I've spent many an hour flying down a burning box canyon, close to the trees and rocks, to make a precision drop at the bottom. Today, I spend a few minutes after a long ten hour flight, making an approach down a narrow electronic beam to a precision landing at the bottom...and the truth is that the complexities and attention to detail doing an instrument approach are every bit as much involved as all the other types of flying I've done. When I intereviewed for this job, I was asked if I thought I might get bored...and the truth is that while I told them I was looking forward to a little boredom...it hasn't happened yet.
There's pleasure to be found in nearly every kind of flying, even the most mundane, technical of it. If we were to simply engage autoflight and forget about it, perhaps it would be boring. However, to be as precise as possible, to hold headings and altitudes accurately, to fly an approach precisely, to constantly study and prepare for that next checkride or recurrent training event, keeps it interesting. I spent the last half of a recent trip from Europe to Puerto Rico in a fairly intense discussion with the rest of the crew about emergency procedures and systems. Perhaps to stay awake, perhaps just as a challenging "what if" kind of discussion..but afterward I went to my hotel room and took notes. That's a good discussion.
I can't afford to own an airplane. I can't afford to rent an airplane. I fly for a living because if someone wasn't paying me to fly, I wouldn't be able to do it at all...sort of the same reason I began flight instructing. I wanted to share what I did, and my seasonal job was crop dusting (aerial application)...what to do when the season's not on and there's no flying? Why, instruct, of course. I found I really liked instructing, I really liked the interaction, the sharing...and hey, let's face it...flying is flying.

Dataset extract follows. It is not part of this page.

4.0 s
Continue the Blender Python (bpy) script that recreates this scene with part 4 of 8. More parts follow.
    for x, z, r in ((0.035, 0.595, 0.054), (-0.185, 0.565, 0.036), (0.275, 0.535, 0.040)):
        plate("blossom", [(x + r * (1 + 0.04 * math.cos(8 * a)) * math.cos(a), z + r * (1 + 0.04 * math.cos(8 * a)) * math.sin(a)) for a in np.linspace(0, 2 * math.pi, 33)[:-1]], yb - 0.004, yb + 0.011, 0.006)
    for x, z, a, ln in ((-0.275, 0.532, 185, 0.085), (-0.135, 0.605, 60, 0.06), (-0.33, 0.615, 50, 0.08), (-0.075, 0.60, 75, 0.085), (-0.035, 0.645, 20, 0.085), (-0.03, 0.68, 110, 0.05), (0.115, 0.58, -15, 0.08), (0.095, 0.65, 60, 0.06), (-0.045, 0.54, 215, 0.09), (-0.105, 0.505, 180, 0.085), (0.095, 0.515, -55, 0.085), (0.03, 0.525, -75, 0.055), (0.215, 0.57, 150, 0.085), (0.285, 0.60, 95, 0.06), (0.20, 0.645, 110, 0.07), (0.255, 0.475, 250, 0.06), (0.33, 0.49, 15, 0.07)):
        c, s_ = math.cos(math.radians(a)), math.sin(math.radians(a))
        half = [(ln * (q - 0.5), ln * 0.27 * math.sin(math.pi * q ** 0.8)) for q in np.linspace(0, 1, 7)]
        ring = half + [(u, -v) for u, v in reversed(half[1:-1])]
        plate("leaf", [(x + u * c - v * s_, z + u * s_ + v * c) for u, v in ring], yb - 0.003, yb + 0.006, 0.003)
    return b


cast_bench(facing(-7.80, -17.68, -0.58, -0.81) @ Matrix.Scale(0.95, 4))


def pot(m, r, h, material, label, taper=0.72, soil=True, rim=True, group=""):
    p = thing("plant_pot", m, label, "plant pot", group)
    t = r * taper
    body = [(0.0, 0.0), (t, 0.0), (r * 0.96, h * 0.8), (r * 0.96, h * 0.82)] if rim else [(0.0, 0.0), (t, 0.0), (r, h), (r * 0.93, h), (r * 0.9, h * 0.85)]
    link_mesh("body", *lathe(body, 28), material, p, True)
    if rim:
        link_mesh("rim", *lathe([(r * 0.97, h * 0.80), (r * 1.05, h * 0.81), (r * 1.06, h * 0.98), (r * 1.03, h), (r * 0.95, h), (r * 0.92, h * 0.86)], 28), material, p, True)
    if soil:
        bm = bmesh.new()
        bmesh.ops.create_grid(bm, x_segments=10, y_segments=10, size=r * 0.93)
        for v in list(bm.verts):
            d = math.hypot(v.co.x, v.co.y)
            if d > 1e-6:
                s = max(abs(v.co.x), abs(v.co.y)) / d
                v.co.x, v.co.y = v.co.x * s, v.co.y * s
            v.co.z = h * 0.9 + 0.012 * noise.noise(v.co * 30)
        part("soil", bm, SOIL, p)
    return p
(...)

I spend a lot of days on the road. I miss my family a lot, and frequently. I'm on a second marriage now, and being gone has challenges to all. I meet a lot of others on the road who have as a goal to fly as little as possible, and get paid as much as possible. To them I say best of luck, I hope it works out. For me, I'm all for getting paid, but I look forward to working as hard as possible and as much as possible; I want to fly. I don't like to sit. I don't like to wait. I've done a lot of that during my career, and I've spent much of my career working second jobs in order to afford to do what I do...fly for a living. It's part of the reason when the company calls and tells me there's a flight, where others will say "oh, no," I'll say "Oh, great!" I want to go fly.
I have no need of building hours. I've got enough. I'm not collecting type ratings. I just want to fly.
Try to look into the flying you're doing and see what there is in there that can challenge you. It's there, trust me. You got into this for a reason, and the joy of flying isn't just found in a single engine Cessna down low. It's everywhere. I think many times people go through life entirely unaware that the adventure they crave, or the interest, or the romance, is right there in front of them. Often it's just a matter of uncovering it, finding it.
We read of the romance of flying the hump in a C-46 in the WWII years. Those were the flying days, we might be tempted to think...why couldn't today be like then? But then they were cold, oxygen-deprived, and died by thousands. They struggled to navigate, to aviate, and with engines and equipment that routinely failed and broke down. They lived with challenges that seem romantic on a printed page of daring and adventure, but that aren't something we would normally knowingly seek out and embrace. It's all they had to work with.
I can fly over London today and hear echoes in my mind of airplanes flying far below, twisting and turning, fighting and scraping for the fate of their squadron, each other, themselves, their country. I can look down at Berlin and think of the same, imagine tall columns of smoke, and contemplate how much suffering others endured that I shall never know...and reflect on how grateful I am. The history still hangs in the air everywhere we go. We're lucky; we fly a time machine that connects one part of the world with the other, shrinks days to hours and minutes, and is a direct bridge between where we were long ago with this very moment.
It's all there if you'll close your eyes and see it. When I cross the English Channel, I can't see the airplane of Bleriot, but I can hear it, and I can feel it down there, and when I overfly the green fields in France, I am in the same sky that was cut and burned and shot up and filled with smoke and castor oil by the likes of Baron Von Richthofen, or Eddie Rickenbacker. I've often reflected as I roll out during a landing from an instrument approach to minimums how this was once a miraculous feat, and that it's still one. Let's face it, barreling through the sky in many tons of airplane to find a small spot of land and to precisely come to a rest on it will always be a miracle of sorts, just like flying itself, no matter how many times it's done. It just is.
I find true awe and inspiration in each of these events...so routine, so normal in day to day work, but each one by itself is nothing short of magic.
Stay with it. It's easy to let the day to day grind blind one's self to these things but in time as you have a moment and the inspiration, you'll reflect on these things and be quite amazed at what you've been missing. You'll see that it's been there all along. Let's face it...you're FLYING!!!